L'Atlantide

 

Elle est assise dans l'unique fauteuil de la pièce. Ses yeux humides fixent un monde confus au-delà de la fenêtre, un monde de silence dont elle ne parle plus. Elle a tellement maigri qu'elle semble flotter dans son antique robe turquoise, celle-là même qui, jadis, lui donnait si fière allure. Le tissu avachi dissimule une peau désormais flasque, ainsi que l’épaisse couche-culotte qu'on lui met chaque matin avant de la conduire à son fauteuil. Parfois, elle lève lentement les yeux vers le ciel comme si elle suivait des bulles de savon irisées ou qu’elle regardait ses souvenirs la quitter un à un. Parfois aussi, elle glisse ses mains le long des bras froids du fauteuil en faux cuir et laisse s’échapper un long soupir.
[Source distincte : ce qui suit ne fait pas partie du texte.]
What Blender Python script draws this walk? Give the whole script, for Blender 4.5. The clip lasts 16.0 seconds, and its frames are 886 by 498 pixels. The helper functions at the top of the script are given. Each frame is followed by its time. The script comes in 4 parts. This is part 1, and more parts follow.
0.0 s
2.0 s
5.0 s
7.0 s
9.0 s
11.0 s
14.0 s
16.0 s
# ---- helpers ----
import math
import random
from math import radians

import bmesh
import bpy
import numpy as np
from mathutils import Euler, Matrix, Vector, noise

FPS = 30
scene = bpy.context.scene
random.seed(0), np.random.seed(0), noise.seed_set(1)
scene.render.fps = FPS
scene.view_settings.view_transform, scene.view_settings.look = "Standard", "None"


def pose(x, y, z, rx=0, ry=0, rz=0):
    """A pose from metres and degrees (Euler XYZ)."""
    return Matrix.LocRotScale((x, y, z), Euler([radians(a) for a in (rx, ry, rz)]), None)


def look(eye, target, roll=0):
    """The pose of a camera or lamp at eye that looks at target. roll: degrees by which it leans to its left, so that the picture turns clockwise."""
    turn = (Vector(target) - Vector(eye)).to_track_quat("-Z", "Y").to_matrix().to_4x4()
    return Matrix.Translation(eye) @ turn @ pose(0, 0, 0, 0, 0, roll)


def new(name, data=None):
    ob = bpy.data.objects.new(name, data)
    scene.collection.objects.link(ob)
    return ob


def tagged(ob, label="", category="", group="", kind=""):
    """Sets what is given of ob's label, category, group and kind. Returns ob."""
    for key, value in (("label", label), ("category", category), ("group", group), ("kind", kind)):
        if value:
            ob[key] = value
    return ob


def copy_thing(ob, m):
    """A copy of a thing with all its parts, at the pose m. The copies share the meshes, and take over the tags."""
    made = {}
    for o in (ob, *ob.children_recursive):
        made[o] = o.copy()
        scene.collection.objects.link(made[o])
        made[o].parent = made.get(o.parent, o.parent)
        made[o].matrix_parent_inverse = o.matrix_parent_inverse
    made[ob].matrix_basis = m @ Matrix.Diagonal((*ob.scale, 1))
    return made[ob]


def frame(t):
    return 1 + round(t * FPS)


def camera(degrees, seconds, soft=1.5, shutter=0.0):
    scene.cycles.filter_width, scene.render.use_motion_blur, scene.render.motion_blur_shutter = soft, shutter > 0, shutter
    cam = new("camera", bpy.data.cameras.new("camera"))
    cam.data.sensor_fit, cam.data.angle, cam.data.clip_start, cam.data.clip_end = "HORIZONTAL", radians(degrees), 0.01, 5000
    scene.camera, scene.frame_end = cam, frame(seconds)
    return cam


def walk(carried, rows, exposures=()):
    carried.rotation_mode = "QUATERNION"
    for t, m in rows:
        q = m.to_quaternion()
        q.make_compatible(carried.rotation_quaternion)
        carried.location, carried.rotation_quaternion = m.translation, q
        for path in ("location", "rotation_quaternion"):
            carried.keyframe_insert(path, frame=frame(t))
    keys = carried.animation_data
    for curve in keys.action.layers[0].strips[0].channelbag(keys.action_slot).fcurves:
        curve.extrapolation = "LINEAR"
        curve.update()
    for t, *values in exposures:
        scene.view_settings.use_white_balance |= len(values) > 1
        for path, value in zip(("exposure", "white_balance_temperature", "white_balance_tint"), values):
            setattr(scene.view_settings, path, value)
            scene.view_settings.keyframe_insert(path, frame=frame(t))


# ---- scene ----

Sur quoi ? Sur sa vie passée ? Sur ce mouroir ? Sur le temps qui se traîne ici comme une couronne du Christ sur le corail australien ?
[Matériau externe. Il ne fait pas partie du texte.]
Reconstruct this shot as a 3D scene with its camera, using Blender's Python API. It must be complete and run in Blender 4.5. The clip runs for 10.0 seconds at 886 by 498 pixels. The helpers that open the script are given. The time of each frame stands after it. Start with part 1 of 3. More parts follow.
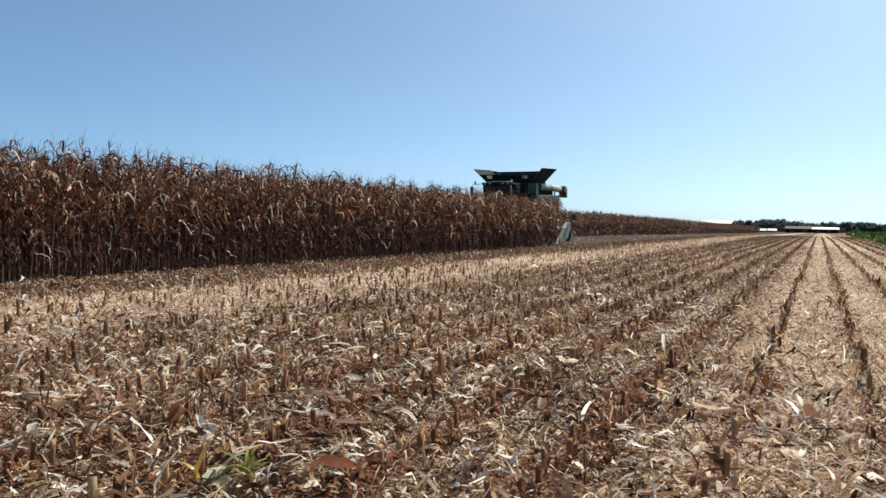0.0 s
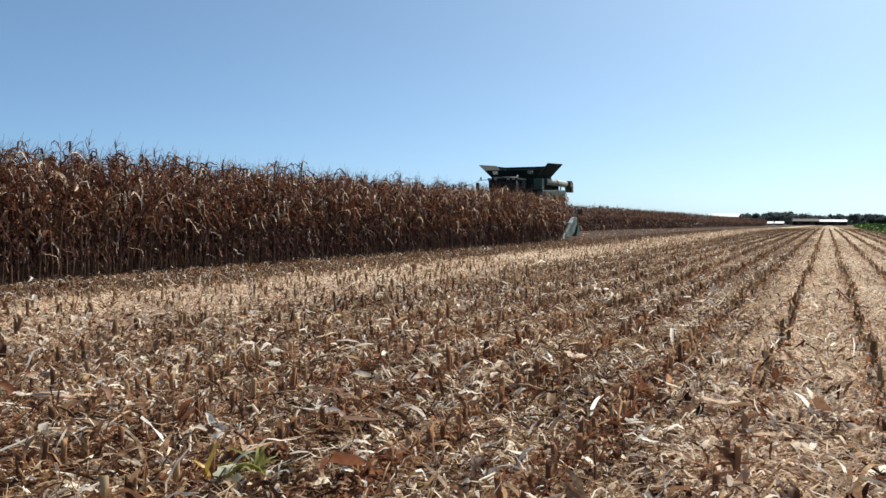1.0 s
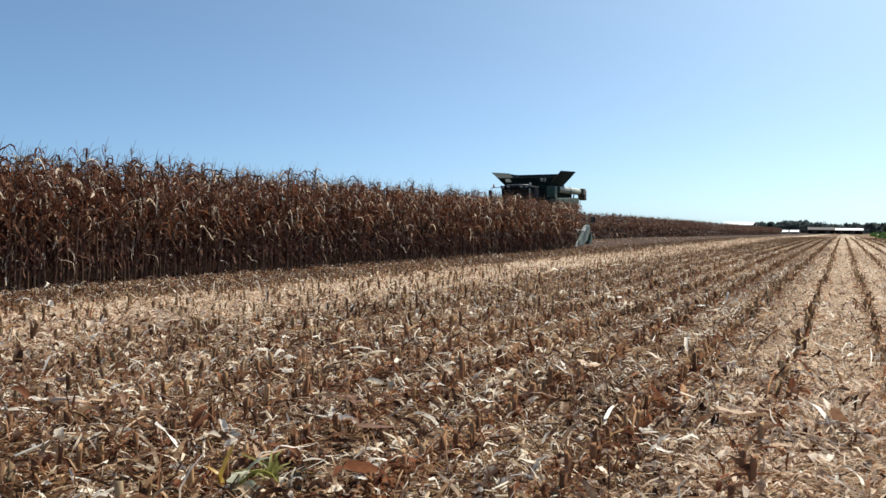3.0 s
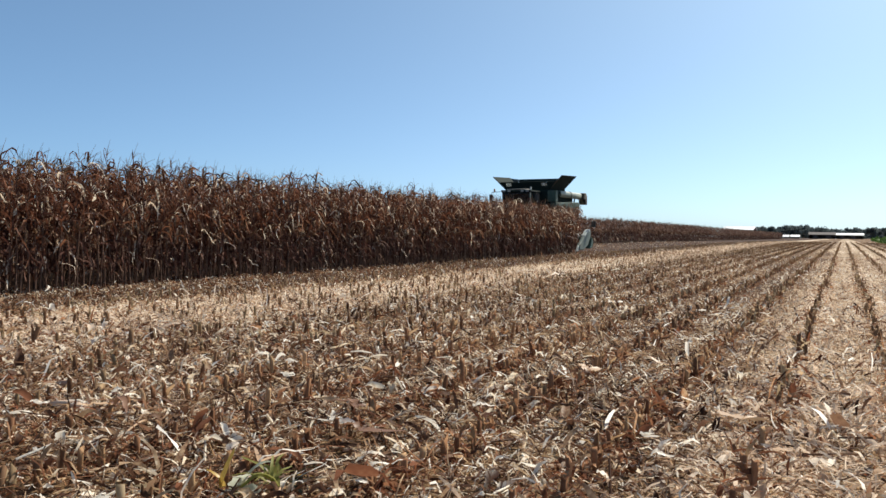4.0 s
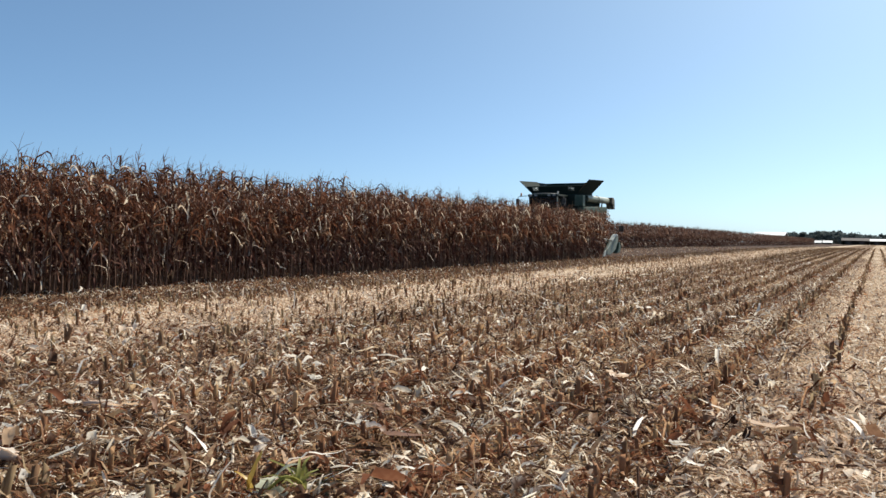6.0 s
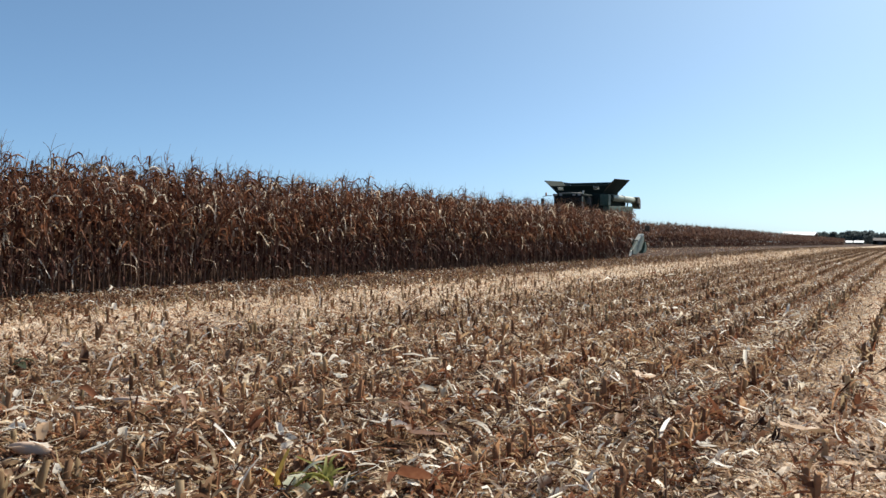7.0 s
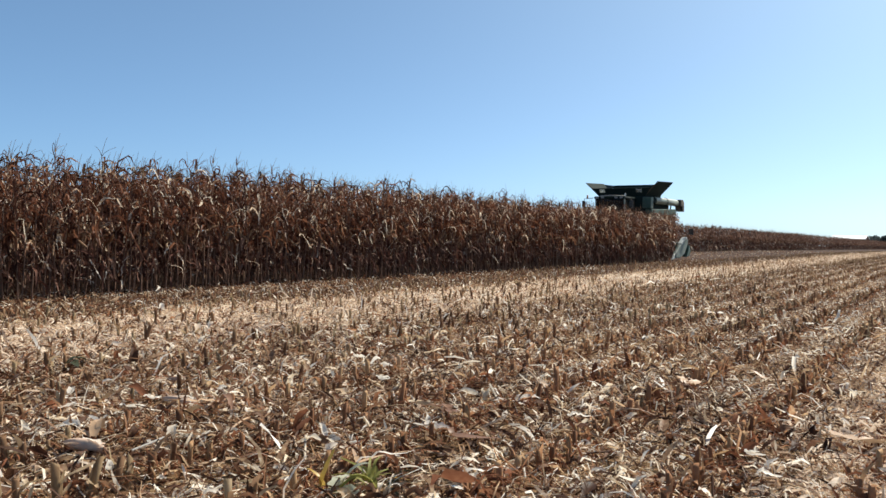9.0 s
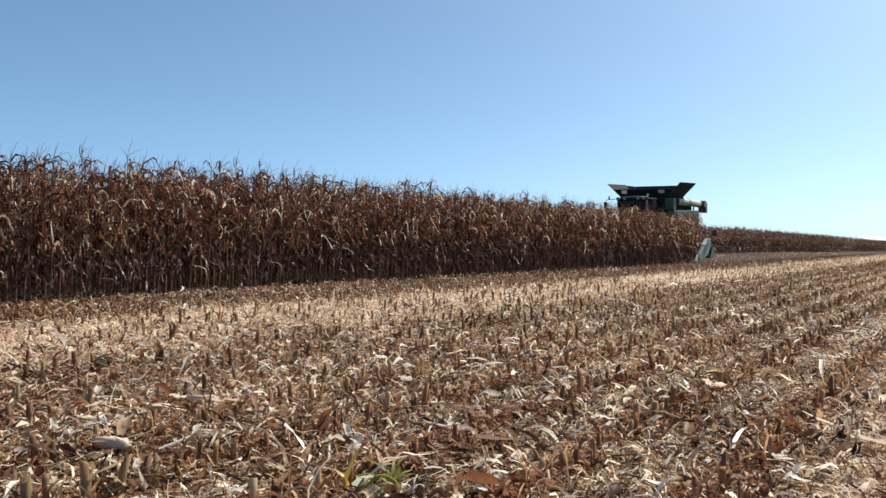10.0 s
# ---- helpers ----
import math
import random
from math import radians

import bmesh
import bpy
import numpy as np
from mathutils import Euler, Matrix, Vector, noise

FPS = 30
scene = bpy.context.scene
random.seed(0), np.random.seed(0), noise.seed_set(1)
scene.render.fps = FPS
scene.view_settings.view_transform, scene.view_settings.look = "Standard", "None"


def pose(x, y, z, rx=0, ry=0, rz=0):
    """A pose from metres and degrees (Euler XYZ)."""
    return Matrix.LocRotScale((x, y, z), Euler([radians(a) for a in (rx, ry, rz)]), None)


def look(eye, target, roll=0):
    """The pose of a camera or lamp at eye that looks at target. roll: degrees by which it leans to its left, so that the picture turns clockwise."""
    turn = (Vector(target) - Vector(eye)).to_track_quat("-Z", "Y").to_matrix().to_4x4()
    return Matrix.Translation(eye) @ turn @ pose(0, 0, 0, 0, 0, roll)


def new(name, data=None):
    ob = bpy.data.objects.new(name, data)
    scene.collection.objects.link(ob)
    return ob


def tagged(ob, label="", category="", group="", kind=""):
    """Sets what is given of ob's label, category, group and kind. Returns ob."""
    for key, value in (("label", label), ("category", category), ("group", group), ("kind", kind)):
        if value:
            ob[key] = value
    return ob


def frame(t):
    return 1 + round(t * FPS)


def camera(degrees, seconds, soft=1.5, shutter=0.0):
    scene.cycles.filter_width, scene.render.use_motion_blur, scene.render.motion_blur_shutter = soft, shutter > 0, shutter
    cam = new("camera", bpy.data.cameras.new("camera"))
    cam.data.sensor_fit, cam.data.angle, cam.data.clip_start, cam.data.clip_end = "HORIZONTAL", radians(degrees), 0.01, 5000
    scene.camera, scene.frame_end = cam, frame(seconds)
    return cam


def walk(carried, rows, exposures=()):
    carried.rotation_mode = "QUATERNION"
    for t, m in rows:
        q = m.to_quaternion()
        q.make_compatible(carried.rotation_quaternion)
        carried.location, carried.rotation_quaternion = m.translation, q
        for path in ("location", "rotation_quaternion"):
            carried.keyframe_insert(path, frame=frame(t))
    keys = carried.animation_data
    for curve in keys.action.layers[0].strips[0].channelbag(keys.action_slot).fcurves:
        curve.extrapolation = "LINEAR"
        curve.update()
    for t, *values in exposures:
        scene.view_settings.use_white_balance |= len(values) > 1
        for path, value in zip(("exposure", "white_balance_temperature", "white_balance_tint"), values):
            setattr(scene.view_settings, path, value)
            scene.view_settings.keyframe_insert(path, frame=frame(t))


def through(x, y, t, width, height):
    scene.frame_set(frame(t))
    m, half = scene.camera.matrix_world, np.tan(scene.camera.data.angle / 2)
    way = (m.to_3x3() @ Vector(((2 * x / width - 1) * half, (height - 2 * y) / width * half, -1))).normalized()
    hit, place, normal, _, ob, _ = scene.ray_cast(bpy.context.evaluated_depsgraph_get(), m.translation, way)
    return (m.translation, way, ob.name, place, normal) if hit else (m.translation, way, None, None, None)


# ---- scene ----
cam = camera(60.98, 10.0)
# seconds, x, y, z, yaw, pitch, roll; a person standing in the stubble who turns slowly to the left
ROWS = [
    (0.0, 0.0001, 0.0001, 1.2701, 26.570, -2.030, -0.897),
    (0.5, -0.0048, -0.0050, 1.2724, 26.693, -2.291, -0.477),
    (1.0, -0.0070, -0.0006, 1.2707, 27.025, -2.318, -0.295),
    (1.5, -0.0108, 0.0020, 1.2719, 27.372, -2.325, -0.390),
    (2.0, -0.0112, 0.0057, 1.2710, 27.674, -2.143, -0.384),
    (2.5, -0.0127, 0.0021, 1.2735, 27.910, -1.935, -0.464),
    (4.0, -0.0134, -0.0138, 1.2724, 28.028, -1.448, -0.590),
    (4.5, -0.0201, -0.0121, 1.2740, 28.223, -1.283, -0.758),
    (5.0, -0.0253, -0.0101, 1.2744, 28.561, -1.240, -0.777),
    (5.5, -0.0225, -0.0089, 1.2753, 29.186, -1.202, -0.824),
    (7.0, -0.0259, -0.0213, 1.2722, 31.877, -1.226, -0.891),
    (7.5, -0.0297, -0.0278, 1.2751, 32.681, -1.312, -0.905),
    (8.0, -0.0405, -0.0318, 1.2780, 33.365, -1.323, -1.020),
    (8.5, -0.0379, -0.0332, 1.2778, 34.175, -1.217, -1.111),
    (9.0, -0.0403, -0.0389, 1.2783, 34.909, -1.098, -1.085),
    (9.5, -0.0471, -0.0451, 1.2748, 35.678, -1.025, -1.102),
    (10.0, -0.0546, -0.0483, 1.2769, 36.476, -1.034, -1.113),
]
walk(cam, [(t, pose(x, y, z, 90 + pitch, roll, yaw)) for t, x, y, z, yaw, pitch, roll in ROWS],
     exposures=[(0.0, 0.38), (5.0, 0.43), (7.0, 0.45), (10.0, 0.54)])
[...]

 Je me suis mis à frissonner en pensant que c’était ça la vieillesse, que c’était ça qui m’attendait. Être seul dans un monde flou, submergé par le silence, peinant à bouger, à respirer même. Finir mes jours en Atlantide.

 

Atlantide, acrylique de France Lamontagne

Commentaires

  1. J’ai frissonné moi aussi, du souvenir de ma mère que tu évoques sans le vouloir, et aussi de cette image d’une éventualité sournoise que personne ne veut vivre… avant de mourir. Merci, ce texte est une sublime fleur de l’esprit pour les deuils blancs et les noirs aussi.